Exploring Cuba's contradictions in Havana
In Havana, an Associated Press reporter explores culture, modernization, and politics. The recent elimination of a pre-authorization process means just about any American can visit the island now.
Havana — Editor's note: Bradley Klapper, who covered this week's US-Cuba talks on re-establishing diplomatic relations for the Associated Press, offers a first-person perspective about visiting Havana for the first time.
Everyone warns you Old Havana is a facade, but it's impossible not to be taken by its charms.
In my hotel room, the soft sound of guitars enters from the balcony. In the cobblestone street below, I enjoy a cigar and watch a teenage girl introduce her boyfriend to her parents as they sit on a bench and pass a cigarette back and forth.
Everyone moves in slow motion.
The area is greener than I imagined, with trees sprouting sideways from oblong squares. Women stand guard in impossibly narrow doorways. Men play handball in the hollowed-out courtyard of one of the city's countless crumbled edifices. Tapas bars fill in the cracks.
For a foreigner who isn't coming with predetermined notions of Cuba as global boogeyman or socialist paradise, each alley and avenue, each conversation with a Cuban, complicates the picture. I'm nowhere near the first Westerner, American or journalist to visit Havana — and I know it. But I want to make sense of the place.
Many more like me could embark on this voyage soon. Although hundreds of thousands of Cuban-Americans make the trip each year and the intrepid traveler always finds a way in, the U.S. embargo has blocked countless more from visiting a country just 90 miles south of Florida.
President Barack Obama's decision last month to improve relations with Cuba and ease trade and travel rules to the island has changed all of that. The U.S. government insists only certain groups of Americans may visit Cuba, but the elimination of a pre-authorization process means just about anyone can come.
Some of Cuba's contradictions are immediately apparent.
In the Plaza Vieja, a Paul & Shark boutique sells sweaters for as much as a doctor here makes in months. The city offers new bars and restaurants. Some of the best, I'm told, belong to people with connections to the communist government or access to expatriate cash, or both.
Propaganda is pervasive, though tame. The murals are worn and sometimes entirely rubbed out, leaving tones of delicate ochre across building walls where more of Fidel Castro's citations and Che Guevara's portraits once stood.
In the 16th century Plaza de Armas, an elderly man offers me Associated Press Wirephoto prints from the 1950s along with other relics of Fulgencio Batista's period in power, along with the usual knick-knacks of the revolution. A minute later, a young man approaches and tells me has "nice girls" for sale.
Uneven signs of modernization are everywhere.
The main thoroughfares are well paved. State-of-the-art pedestrian signals are installed, providing second-by-second countdowns. They cut through neighborhoods ranging from ramshackle glory to the plain shabby, where buildings strain to stand. At Havana's old port, the halls lie bare and ghostly, a heaping mass of decrepit iron.

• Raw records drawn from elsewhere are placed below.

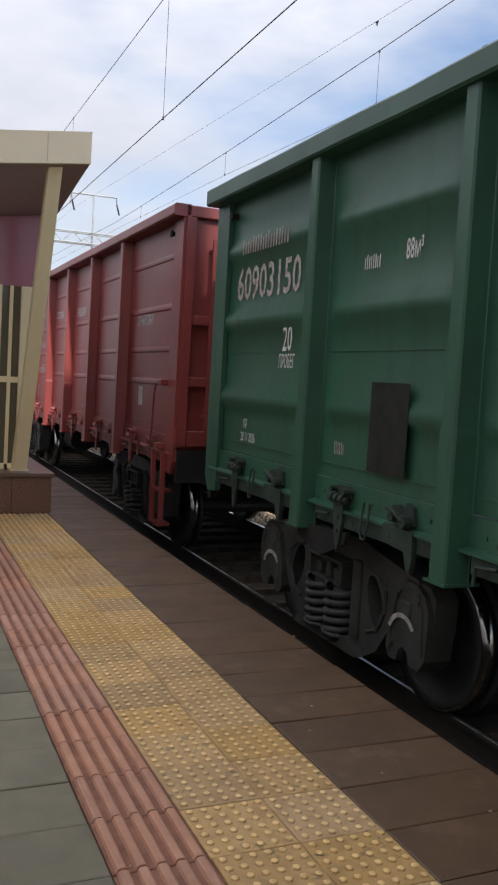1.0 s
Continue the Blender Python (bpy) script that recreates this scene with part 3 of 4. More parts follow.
def rim(bm, zb, zt, side, dent, seed):
    """Top rail along one side, bent by loading where the wagon is old."""
    n = 36
    rows = []
    for i in range(n + 1):
        y = LEAD - 0.02 + (TAIL - LEAD + 0.04) * i / n
        dz = dent * noise.noise((y * 0.55, seed * 3.7, 1.0)) + dent * 0.5 * noise.noise((y * 1.7, seed, 5.0))
        dx = dent * 0.6 * noise.noise((y * 0.8, seed * 2.0, 9.0))
        rows.append([bm.verts.new((side * (x + dx), y, z + dz * k)) for x, z, k in
                     ((1.31, zb, 0.3), (1.475, zb, 0.3), (1.49, zb + 0.015, 0.4), (1.49, zt - 0.02, 1), (1.47, zt, 1), (1.31, zt, 1))])
    for a, b in zip(rows[:-1], rows[1:]):
        for k in range(6):
            j = (k + 1) % 6
            bm.faces.new((a[k], a[j], b[j], b[k]))
    bm.faces.new(rows[0]); bm.faces.new(rows[-1])


def oval(y, z, w, h, lean=0.0, n=12):
    return [(y + w * math.cos(6.2832 * k / n) + lean * h * math.sin(6.2832 * k / n), z + h * math.sin(6.2832 * k / n)) for k in range(n)]


def side_frame(bm):
    """Cast side frame of a bogie about its pivot: arched top, oval windows, an opening for the springs, jaws over the axles."""
    a, b = -1.10, -0.94
    half = [(0.30, .19), (0.47, .20), (0.62, .28), (0.74, .44), (0.80, .57), (1.24, .57), (1.25, .78), (1.18, .845), (.9, .865), (.62, .94), (.42, .98)]
    outer = half + [(-y, z) for y, z in reversed(half)]
    opening = [(-.29, .30), (.29, .30), (.31, .46), (.31, .76), (.26, .82), (-.26, .82), (-.31, .76), (-.31, .46)]
    plate(bm, outer, [opening, oval(.575, .60, .095, .175, -0.28), oval(-.575, .60, .095, .175, 0.28)], a, b)
    for s in (-1, 1):
        # jaw plate in front of the bearing
        prism(bm, [(s * y, z) for y, z in ((1.23, .58), (1.225, .70), (1.18, .79), (1.09, .84), (.97, .845), (.88, .80), (.84, .70), (.80, .50), (.79, .38), (.83, .32), (.91, .32), (.935, .40), (.98, .43), (1.03, .40), (1.06, .33), (1.16, .33), (1.21, .40))], a - .035, b)
        rod(bm, [(a - .036, s * y, z) for y, z in ((.83, .36), (.845, .52), (.88, .70), (.93, .785), (1.02, .805), (1.12, .785), (1.17, .70), (1.185, .42))], 0.013, 5)
        box(bm, a - .052, a - .03, min(s * .93, s * 1.05), max(s * .93, s * 1.05), .62, .72, 0.012)
        for y, z in ((.90, .74), (1.13, .74), (.86, .42)):
            tube(bm, (a - .055, s * y, z), (a - .03, s * y, z), 0.017, 6)
        tube(bm, (a - .012, s * 1.10, .795), (a + .02, s * 1.10, .795), 0.022, 8)
        # flanges round the windows
        rod(bm, [(a - .004, s * y, z) for y, z in ((.46, .80), (.60, .78), (.71, .70), (.70, .56), (.62, .42), (.50, .38))], 0.016, 5)
        box(bm, a - .03, a + .02, min(s * .30, s * .40), max(s * .30, s * .40), .29, .84, 0.012)
    prism(bm, [(-.47, .195), (.47, .195), (.42, .255), (.33, .29), (-.33, .29), (-.42, .255)], a - .07, b + .05)
    prism(bm, [(-1.1, .85), (-.62, .925), (-.42, .965), (.42, .965), (.62, .925), (1.1, .85), (1.1, .87), (.62, .95), (.42, .992), (-.42, .992), (-.62, .95), (-1.1, .87)], a - .03, b + .02)


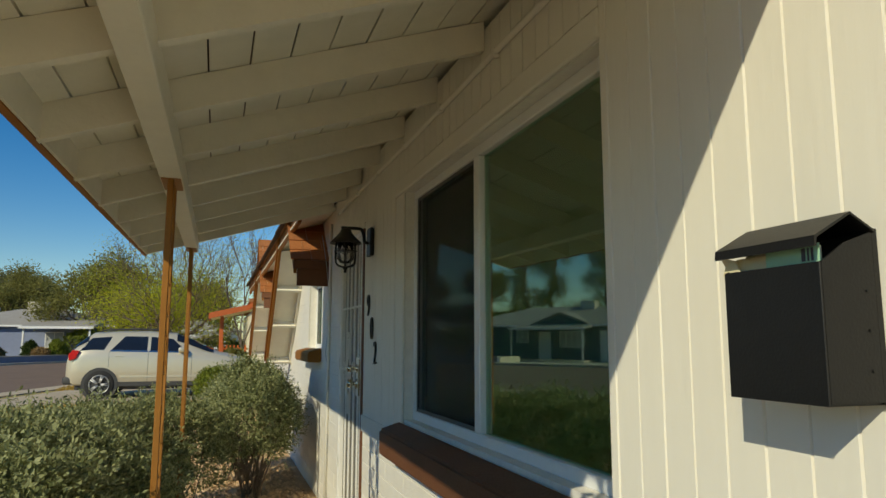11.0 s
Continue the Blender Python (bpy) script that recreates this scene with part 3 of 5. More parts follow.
# ---- shrubs ----
def shrub(name, lobes, label, mat, n, leaf, seed, category="shrub", group="", mounds=0):
    """A mounded shrub: leaves over several rounded lobes, twigs inside. lobes: x, y, z, rx, ry, rz."""
    rng = np.random.default_rng(seed)
    base = Vector((sum(l[0] for l in lobes) / len(lobes), sum(l[1] for l in lobes) / len(lobes), 0))
    ob = thing(name, label, category, group, at=base)
    limbs = list(lobes)
    for l in limbs if mounds else ():
        for k in range(mounds):
            a, e = k * 2.399 + rng.uniform(-0.3, 0.3), math.asin(min(0.95, (k + 0.6) / mounds))
            r = rng.uniform(0.34, 0.46)
            lobes = [*lobes, (l[0] + l[3] * 0.80 * math.cos(a) * math.cos(e), l[1] + l[4] * 0.80 * math.sin(a) * math.cos(e), l[2] + l[5] * 0.74 * math.sin(e), l[3] * r, l[4] * r, l[5] * r)]
    pts, out = [], []
    area = np.array([l[3] * l[4] + l[4] * l[5] for l in lobes])
    for l, share in zip(lobes, area / area.sum()):
        k = int(n * share)
        d = rng.normal(0, 1, (k, 3))
        d /= np.linalg.norm(d, axis=1)[:, None]
        d[:, 2] = np.where(d[:, 2] < -0.45, -d[:, 2], d[:, 2])
        r = 1 - np.abs(rng.normal(0, 0.10, k))
        p = d * np.array(l[3:6])
        r = (r - 0.03 if mounds else r) + lumpy(p, 0.22, 3.4, seed) + lumpy(p, 0.14, 9.0, seed + 5)
        p = p * r[:, None] + np.array(l[:3])
        keep = p[:, 2] > 0.02
        for m in lobes:
            if m is not l:
                q = (p - np.array(m[:3])) / np.array(m[3:6])
                keep &= (q ** 2).sum(1) > 0.62
        pts.append(p[keep])
        out.append(d[keep])
    pts, out = np.concatenate(pts), np.concatenate(out)
    # leaves gathered along short sprigs
    sprig = rng.integers(0, len(pts), len(pts) // 7)
    extra = np.repeat(pts[sprig], 7, axis=0) + np.repeat(out[sprig] + rng.normal(0, 0.5, (len(sprig), 3)), 7, axis=0) * np.tile(np.linspace(0.0, 0.075, 7), len(sprig))[:, None]
    out2 = np.repeat(out[sprig], 7, axis=0)
    leaves = leaf_soup("foliage", np.concatenate([pts, extra]), np.concatenate([out, out2]), leaf, mat, rng)
    adopt(leaves, ob)
    leaves["kind"] = "stuff"
    bm = bmesh.new()
    for l in limbs:
        for _ in range(26):
            d = Vector(rng.normal(0, 1, 3)).normalized()
            d.z = abs(d.z) * 0.8 + 0.15
            a = Vector((l[0] + rng.normal(0, 0.06), l[1] + rng.normal(0, 0.06), 0.0))
            e = Vector((l[0] + d.x * l[3] * 0.9, l[1] + d.y * l[4] * 0.9, l[2] + d.z * l[5] * 0.85))
            mid = (a + e) / 2 + Vector(rng.normal(0, 0.06, 3))
            tube(bm, [a, mid, e], 0.011, 4, 0.003, cap=False)
    part("twigwork", bm, M_TWIG, ob)
    return ob


shrub("sage_shrub", [(1.60, 3.34, 0.48, 0.46, 0.44, 0.50), (1.20, 3.55, 0.44, 0.42, 0.44, 0.48), (1.66, 3.85, 0.48, 0.40, 0.42, 0.50)], "rounded grey-green sage shrub before the porch", M_SAGE, 84000, 0.024, 11, group="porch shrubs", mounds=6)
shrub("sage_shrub", [(1.2, 4.72, 0.50, 0.50, 0.58, 0.54), (1.28, 5.75, 0.52, 0.52, 0.66, 0.54), (1.6, 5.2, 0.48, 0.40, 0.58, 0.52)], "broad grey-green sage shrub before the porch", M_SAGE, 92000, 0.026, 12, group="porch shrubs", mounds=6)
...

Iconic yesteryear Fords, Dodges and Chevys parade the boulevards, along with humbler Russian-made cars of the post-revolution era. There are plenty of new cars, too, though you have to wonder where they all come from. The official price of a Peugeot can reach $250,000.
Driving around, you see the magical and the mundane of Cuba's capital. Along with the grand hotels once frequented by Frank Sinatra and Ernest Hemingway, there are schools, athletic centers and countless public places where people gather.
If my French sounds like a Spanish cow, I speak Spanish like a French donkey — that is to say, enough to get by but hardly enough to impress. My driver only speaks Spanish. He guides me to the right word when I dip into French or Italian. Many younger folks speak English.
Everyone speaks of family in Florida and New York, or even Oregon.
There is no sense of "us" and "them." My driver's daughter and granddaughter live in Miami. At Santy's, a swanky fish joint, an ascot-wearing guitarist talks of his son who reached the United States by raft. He says his son is Ojani Noa, the first husband of American singer Jennifer Lopez.
The U.S. government often hails the entrepreneurial spirit of Cubans. It doesn't come naturally to all of them. A taxi driver takes me to the upscale Vedado neighborhood one evening and can't break the equivalent of a $20 bill. In fact, he has no money on him whatsoever. The customer, he says, should have exact change.
If you ask about politics, the response often starts with a deep breath or shrug. Cubans are mostly interested in economic improvement, one invariably hears, and an intangible "normal" in their lives.
Along the seaside promenade, the Malecon, groups of teenagers enjoy the evening air. Lovers embrace. The police are everywhere.